Los hemos abandonado por décadas y ahora decidimos “integrarlos” porque es indispensable destruir su ambiente para obtener riqueza. Y nos parece terrible que se defiendan.
Por Juan Monroy Gálvez
Sin embargo, como toda ideología, no existen en ella elecciones éticas. Embriagados con los “logros” y las cifras de la modernidad y el crecimiento económico, respectivamente, a sus defensores no les interesa en absoluto el ser humano concreto. Este no es más que un discreto y, a veces, perturbador factor para el objetivo de generar más utilidad. El “progreso” requiere de tierras vírgenes que depredar, y quien se oponga es salvaje, ignorante o subversivo, y, como tal, ni siquiera es el sujeto de derechos que la Constitución reconoce. Aquí empieza lo de la Curva del Diablo.

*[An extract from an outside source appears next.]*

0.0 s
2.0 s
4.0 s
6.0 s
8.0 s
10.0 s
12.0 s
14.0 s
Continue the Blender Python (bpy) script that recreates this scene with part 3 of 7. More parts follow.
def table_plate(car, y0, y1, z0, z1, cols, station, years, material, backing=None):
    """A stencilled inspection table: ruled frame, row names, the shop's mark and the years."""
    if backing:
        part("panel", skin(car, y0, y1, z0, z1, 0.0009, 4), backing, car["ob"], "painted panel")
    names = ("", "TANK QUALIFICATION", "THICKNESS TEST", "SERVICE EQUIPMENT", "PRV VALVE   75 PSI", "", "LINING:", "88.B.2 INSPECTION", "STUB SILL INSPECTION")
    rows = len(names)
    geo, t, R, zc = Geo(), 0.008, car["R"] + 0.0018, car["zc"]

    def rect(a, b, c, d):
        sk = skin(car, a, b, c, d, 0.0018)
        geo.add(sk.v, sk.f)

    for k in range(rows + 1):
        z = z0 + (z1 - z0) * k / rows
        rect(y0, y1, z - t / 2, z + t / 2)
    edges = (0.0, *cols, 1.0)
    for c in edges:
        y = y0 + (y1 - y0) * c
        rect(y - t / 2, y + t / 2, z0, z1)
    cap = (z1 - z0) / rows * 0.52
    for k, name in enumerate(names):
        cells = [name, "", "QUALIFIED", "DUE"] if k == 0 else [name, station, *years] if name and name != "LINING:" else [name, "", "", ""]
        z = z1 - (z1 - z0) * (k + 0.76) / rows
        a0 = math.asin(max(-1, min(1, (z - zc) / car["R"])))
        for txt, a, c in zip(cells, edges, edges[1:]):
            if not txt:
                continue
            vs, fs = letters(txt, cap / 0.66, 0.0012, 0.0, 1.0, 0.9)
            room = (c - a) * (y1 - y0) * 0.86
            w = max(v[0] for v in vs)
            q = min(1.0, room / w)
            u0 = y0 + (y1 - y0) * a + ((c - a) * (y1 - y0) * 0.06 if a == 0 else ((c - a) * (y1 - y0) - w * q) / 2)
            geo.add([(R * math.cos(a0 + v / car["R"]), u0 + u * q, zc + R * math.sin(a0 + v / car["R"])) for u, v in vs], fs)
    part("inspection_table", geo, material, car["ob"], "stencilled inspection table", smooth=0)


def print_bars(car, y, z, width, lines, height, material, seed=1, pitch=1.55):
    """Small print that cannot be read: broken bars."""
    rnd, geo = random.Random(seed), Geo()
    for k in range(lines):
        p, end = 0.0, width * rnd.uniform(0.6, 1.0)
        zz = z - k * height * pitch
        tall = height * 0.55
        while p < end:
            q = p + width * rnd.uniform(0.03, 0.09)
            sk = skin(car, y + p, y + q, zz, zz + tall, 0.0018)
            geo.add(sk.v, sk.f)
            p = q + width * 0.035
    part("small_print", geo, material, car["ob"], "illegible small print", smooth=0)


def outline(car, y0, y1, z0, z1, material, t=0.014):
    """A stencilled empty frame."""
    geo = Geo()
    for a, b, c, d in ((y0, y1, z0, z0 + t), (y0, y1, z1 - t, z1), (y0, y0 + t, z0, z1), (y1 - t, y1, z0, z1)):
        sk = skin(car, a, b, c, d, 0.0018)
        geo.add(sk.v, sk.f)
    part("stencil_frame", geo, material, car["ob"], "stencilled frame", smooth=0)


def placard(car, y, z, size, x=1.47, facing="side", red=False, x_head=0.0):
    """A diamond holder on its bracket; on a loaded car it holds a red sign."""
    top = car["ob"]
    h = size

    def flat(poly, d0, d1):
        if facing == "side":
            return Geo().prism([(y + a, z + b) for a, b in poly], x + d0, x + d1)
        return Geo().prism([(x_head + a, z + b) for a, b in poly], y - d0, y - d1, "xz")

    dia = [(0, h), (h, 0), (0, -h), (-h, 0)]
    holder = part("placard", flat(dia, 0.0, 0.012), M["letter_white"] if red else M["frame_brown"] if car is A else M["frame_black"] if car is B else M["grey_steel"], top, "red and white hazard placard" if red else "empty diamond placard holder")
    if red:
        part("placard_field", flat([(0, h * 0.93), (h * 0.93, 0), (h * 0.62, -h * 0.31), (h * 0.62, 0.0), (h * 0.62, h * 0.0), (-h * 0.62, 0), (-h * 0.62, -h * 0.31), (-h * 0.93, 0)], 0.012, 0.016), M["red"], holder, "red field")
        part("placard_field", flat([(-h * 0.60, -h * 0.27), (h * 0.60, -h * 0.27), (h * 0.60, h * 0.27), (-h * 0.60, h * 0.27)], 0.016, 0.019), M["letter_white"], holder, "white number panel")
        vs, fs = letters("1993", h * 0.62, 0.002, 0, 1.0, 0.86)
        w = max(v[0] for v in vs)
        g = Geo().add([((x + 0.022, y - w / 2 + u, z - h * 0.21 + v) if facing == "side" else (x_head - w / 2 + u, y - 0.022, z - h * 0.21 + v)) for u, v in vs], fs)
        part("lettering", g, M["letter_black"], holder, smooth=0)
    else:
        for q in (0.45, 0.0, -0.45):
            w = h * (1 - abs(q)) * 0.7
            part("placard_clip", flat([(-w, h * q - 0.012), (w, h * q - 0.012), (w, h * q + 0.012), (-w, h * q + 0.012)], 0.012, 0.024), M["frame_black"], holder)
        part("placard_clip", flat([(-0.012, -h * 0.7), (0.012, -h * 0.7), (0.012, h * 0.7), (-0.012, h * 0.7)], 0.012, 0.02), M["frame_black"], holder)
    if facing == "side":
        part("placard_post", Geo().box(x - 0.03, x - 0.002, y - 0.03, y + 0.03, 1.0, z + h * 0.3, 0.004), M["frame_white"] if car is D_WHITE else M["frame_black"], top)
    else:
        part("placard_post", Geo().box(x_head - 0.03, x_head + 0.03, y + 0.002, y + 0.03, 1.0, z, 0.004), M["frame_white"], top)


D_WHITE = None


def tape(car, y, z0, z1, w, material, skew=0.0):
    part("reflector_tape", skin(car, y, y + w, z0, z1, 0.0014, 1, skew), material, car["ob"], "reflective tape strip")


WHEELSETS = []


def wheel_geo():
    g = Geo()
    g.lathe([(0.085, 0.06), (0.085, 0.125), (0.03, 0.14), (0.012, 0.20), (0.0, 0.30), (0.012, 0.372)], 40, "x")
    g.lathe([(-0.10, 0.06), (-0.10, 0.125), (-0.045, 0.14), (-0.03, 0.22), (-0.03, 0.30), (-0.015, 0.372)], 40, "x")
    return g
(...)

Es común referirse a las consecuencias supranacionales de la globalización (moneda, derecho y mercado comunes, por ejemplo). Sin embargo, poco se dice de los efectos negativos que produce hacia adentro de cada nación. La reivindicación de lo local por oposición a un Estado débil genera tendencias segregacionistas y el auge de valoraciones culturales alternativas. Cataluña, Kósovo, Chiapas, son ejemplos de ello. Por si hubiera duda: en la década de 1990 murieron 3,6 millones de personas por guerras internas, frente a 22.000 muertos en conflictos entre países.
Huntington se equivocó cuando pronosticó un “choque de civilizaciones”. Lo que ha ocurrido es que los conflictos se han trasladado al interior de las naciones. La globalización presiona hacia afuera y hacia adentro con igual furor. El pretexto puede ser “limpieza étnica” o “progreso”, pero lo real es que hay guerras de baja intensidad que solo expresan la miseria de un Estado que ha perdido su capacidad de control y de regulación. Como dice Daniel Bell, se ha convertido en demasiado pequeño para solucionar los grandes problemas internos, y en demasiado grande para arreglar los pequeños. Y solucionar no es reprimir ni ceder, claro está, es diseñar una alternativa que reconozca los derechos fundamentales de las minorías, de los grupos vulnerables o de las comunidades indígenas, sujetos protegidos por la Constitución, no lo olvidemos.
Aunque no se admita y se gasten millones en encubrirlo, este gobierno no es del pueblo. Socialismo y democracia son categorías políticas envilecidas por su proyecto político, el cual ha asumido como dogma que la tecnología y el mercado han creado un mundo sin alternativas. Se afirma que el Perú saldrá adelante con más inversión extranjera y más flexibilización del trabajo. Se dice eso como si el Perú fuera más importante que su pueblo.
Y aquí estamos, llorando policías y nativos porque el “progreso” no se puede detener. ¡Basta de relacionarnos como si fuéramos superiores! ‘Ellos’ son ‘nosotros’. Los hemos abandonado por décadas y ahora decidimos “integrarlos” porque es indispensable destruir su ambiente para obtener riqueza. Y nos parece terrible que se defiendan.
Hannah Arendt decía que la crueldad del siglo XX sería insuperable, pero se equivocó, no sabía de lo que son capaces los siervos de la globalización. Mientras tanto, no olvidemos el aviso de incendio de Walter Benjamin: “La violencia de los dominadores ha convertido el mundo en un matadero. Por eso, hay que recordar a nuestros vencidos. Mientras su causa no triunfe, siempre será posible un nuevo matadero”.